At the back of the photo is written 1956, but I think I must have been at least 13, so I think the real date must be 1957, or maybe 1958.
This photo was taken at the Bar Mitzvah of a childhood friend. I remember being quite envious, because I too would have liked to be showered with presents, but a few sessions at the local synagogue convinced me that religion was definitely not my cup of tea. My Catholic friends who went to confession on Saturdays and racked their brains for sins to confess were not better off, but at least they didn’t have to sit in a separate section of the temple as if they were contagious ;)
I remember quite well the dress I was wearing. Red velvet with a bow my mother had chosen, and which I hated, sitting right in the middle of my bottom, not making it look any thinner. I also remember those red shoes I was wearing. They were my first pair of shoes that looked normal, since in those days, I was still wearing prescription shoes that both felt and looked awful.
On the photo, I am crouching between my uncle Henry and my aunt Fanny who both played central parts in my childhood. They took me to museums, theatres, to the circus, and I spent more than a summer with them and their daughter, R., near Dax.

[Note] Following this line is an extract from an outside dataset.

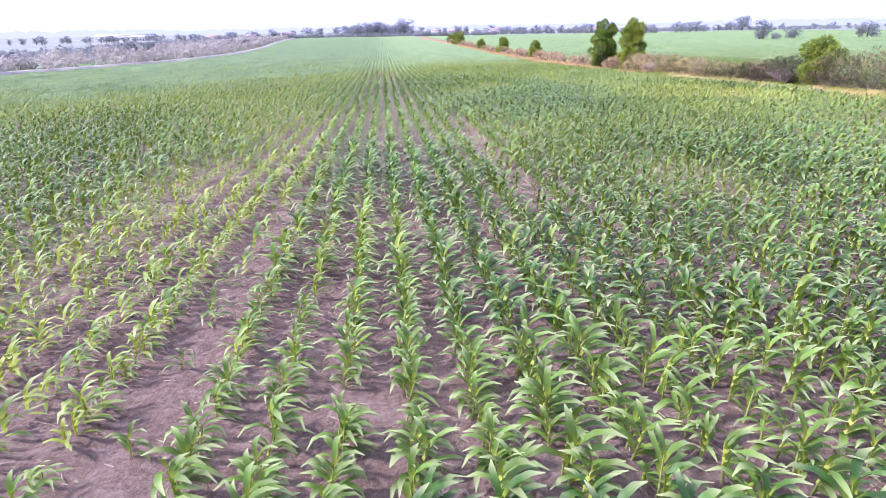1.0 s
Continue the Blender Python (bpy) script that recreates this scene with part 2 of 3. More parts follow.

My parents were very busy in those days and as their busiest working season was in September, they were never free to take a holiday in the summer with their children.
Fanny married Henry when I was four years old and both of them were wonderful to their nephews and nieces in general and to me most particularly.
Henry who was very fond of children and light music, was always ready to take me to the circus or to see an operetta. And Fanny loved museums and gardens and we often went to Musée Carnavalet, where I haven’t been for years.
Needless to say that I considered them as my private property and became quite jealous when R., their daughter was born. I was six, then, and asked to be given a baby bottle like the newly-born baby. My aunt, who had never studied psychology, did make me a bottle, and that settled it. I remember distinctly thinking that it was a lot of work for yucky results. ;)
When she told my mother she had given me a bottle, Gitta was furious. She thought Fanny was spoiling me rotten. She was indeed, but not that particular time.